Topoli v 77 Bleecker St. Corp. |
2019 NY Slip Op 07537 |
Decided on October 22, 2019 |
Appellate Division, First Department |
Published by New York State Law Reporting Bureau pursuant to Judiciary Law § 431. |
This opinion is uncorrected and subject to revision before publication in the Official Reports. |
Decided on October 22, 2019
Acosta, P.J., Richter, Mazzarelli, Webber, Kern, JJ.
10153 150062/16
v
77 Bleecker Street Corp., Defendant-Respondent-Appellant, Greenlight Construction Management Corp., Defendant-Appellant-Respondent.
77 Bleecker Street Corp., Third-Party Plaintiff-Respondent-Appellant,
v
Rebecca Dixon, et al., Third-Party Defendants-Respondents.
Carol R. Finocchio, New York (Marie R. Hodukavich of counsel), for appellant-respondent.
Mischel & Horn, P.C., New York (Lauren E. Bryant of counsel), for respondent-appellant.
Lurie, Ilchert, MacDonnell & Ryan, LLP, New York (George W. Ilchert of counsel), for Martin Topoli and Dagmara Topoli, respondents.
Mead, Hecht, Conklin & Gallagher, LLP, White Plains (Elizabeth M. Hecht of counsel), for Rebecca Dixon and Adam Dixon, respondents.
Order, Supreme Court, New York County (Carol R. Edmead, J.), entered January 29, 2019, which, to the extent appealed from as limited by the briefs, denied defendants-appellants' motions for summary judgment dismissing the complaint as against them, unanimously reversed, on the law, without costs, and the motions granted.
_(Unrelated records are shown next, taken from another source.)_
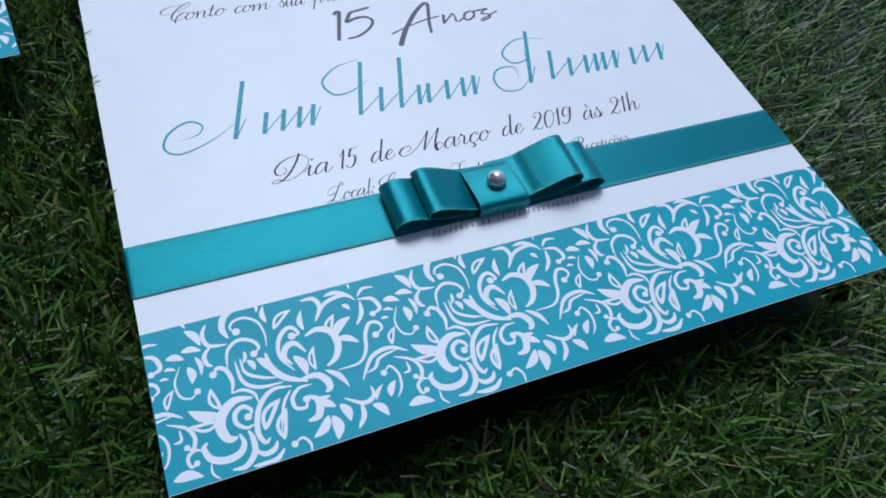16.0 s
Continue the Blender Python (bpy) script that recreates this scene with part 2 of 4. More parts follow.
    def petals(self, c, r, n, width, hollow=False, turn=0.0, inner=0.18):
        for i in range(n):
            a = turn + 2 * math.pi * i / n
            d = Vector((math.cos(a), math.sin(a)))
            self.leaf(Vector(c) + d * r * inner, Vector(c) + d * r, width, hollow, 0.0)

    def blossom(self, c, r, turn=0.0, n=5):
        """A bloom of broad notched petals, pale rays between them and round its heart."""
        for i in range(n):
            a = turn + 2 * math.pi * i / n
            left, right, rim = [], [], []
            for j in range(7):
                t = j / 6
                reach, half = r * (0.24 + 0.62 * t), 0.10 + (0.82 * math.pi / n - 0.10) * math.sin(math.pi / 2 * min(1.0, 1.25 * t)) ** 0.8
                left.append((c[0] + reach * math.cos(a + half), c[1] + reach * math.sin(a + half)))
                right.append((c[0] + reach * math.cos(a - half), c[1] + reach * math.sin(a - half)))
            for j in range(1, 9):
                b = (2 * j / 9 - 1) * 0.82 * math.pi / n
                reach = r * (0.86 + 0.15 * math.cos(b * n * 0.6) ** 0.7 - 0.09 * math.exp(-(b * n * 2.2) ** 2))
                rim.append((c[0] + reach * math.cos(a + b), c[1] + reach * math.sin(a + b)))
            self.polygon(right + rim + left[::-1])
            self.line((c[0] + r * 0.05 * math.cos(a + 0.6), c[1] + r * 0.05 * math.sin(a + 0.6)), (c[0] + r * 0.30 * math.cos(a + 0.63), c[1] + r * 0.30 * math.sin(a + 0.63)), r * 0.07)

    def mesh(self, name, window=None):
        bm = bmesh.new()
        vs = [bm.verts.new(p) for p in self.verts]
        for f in self.faces:
            bm.faces.new([vs[i] for i in f])
        if window:
            u0, v0, u1, v1 = window
            for co, no in (((u0, 0, 0), (-1, 0, 0)), ((u1, 0, 0), (1, 0, 0)), ((0, v0, 0), (0, -1, 0)), ((0, v1, 0), (0, 1, 0))):
                bmesh.ops.bisect_plane(bm, geom=bm.verts[:] + bm.edges[:] + bm.faces[:], dist=1e-5, plane_co=co, plane_no=no, clear_outer=True)
        for v in bm.verts:
            v.co = on_card(*v.co)
        bm.normal_update()
        bmesh.ops.reverse_faces(bm, faces=[f for f in bm.faces if f.normal.z < 0])
        return bm


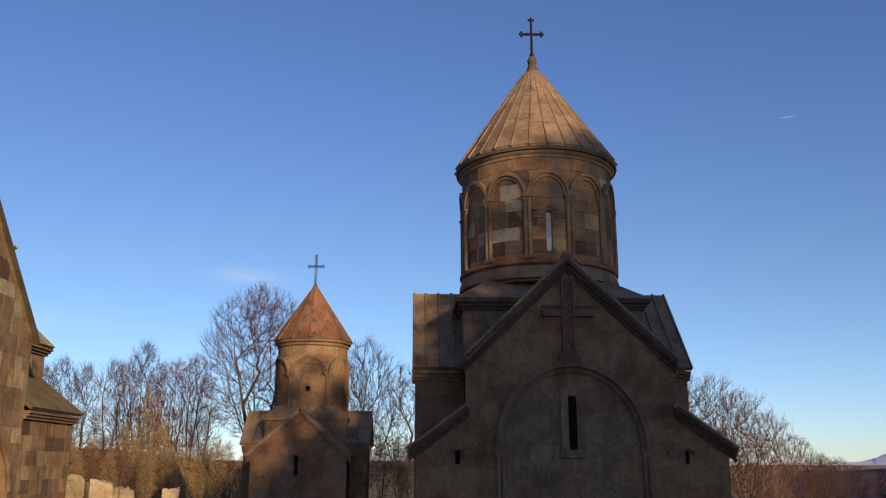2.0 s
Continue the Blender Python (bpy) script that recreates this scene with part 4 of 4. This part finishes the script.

The Clerk is directed to enter judgment accordingly.
Because plaintiff Martin Topoli's work installing window shades at the time of the accident does not constitute "altering" within the meaning of Labor Law § 240(1), that claim is dismissed (Amendola v Rheedlen 125th St., LLC, 105 AD3d 426, 426-427 [1st Dept 2013]).
The Labor Law § 241(6) claim is also dismissed, since plaintiff's work is separate and distinct from the larger construction project (id. at 427). Third-party defendants and apartment owners, Rebecca Dixon and Adam Dixon, modified the contract with general contractor Greenlight Construction Management Corp. to remove the provision and installation of window treatments from the scope of its work. The Dixons directly contracted with plaintiff's employer for the installation of the window shades after the construction work was completed and they had moved in to the apartment. Greenlight's return to the work site after the completion of construction, done to accommodate the Dixons' new desire for larger window valances, was limited in nature and separate from plaintiff's work.
The claims for violation of Labor Law § 200 and common-law negligence are dismissed. Plaintiff failed to establish, prima facie negligence on the part of Greenlight or the co-op, 77 Bleecker Street Corp.
Since the underlying claims against the co-op are dismissed, we need not address its alternative argument concerning its contractual indemnification claim asserted against the Dixons.
THIS CONSTITUTES THE DECISION AND ORDER
OF THE SUPREME COURT, APPELLATE DIVISION, FIRST DEPARTMENT.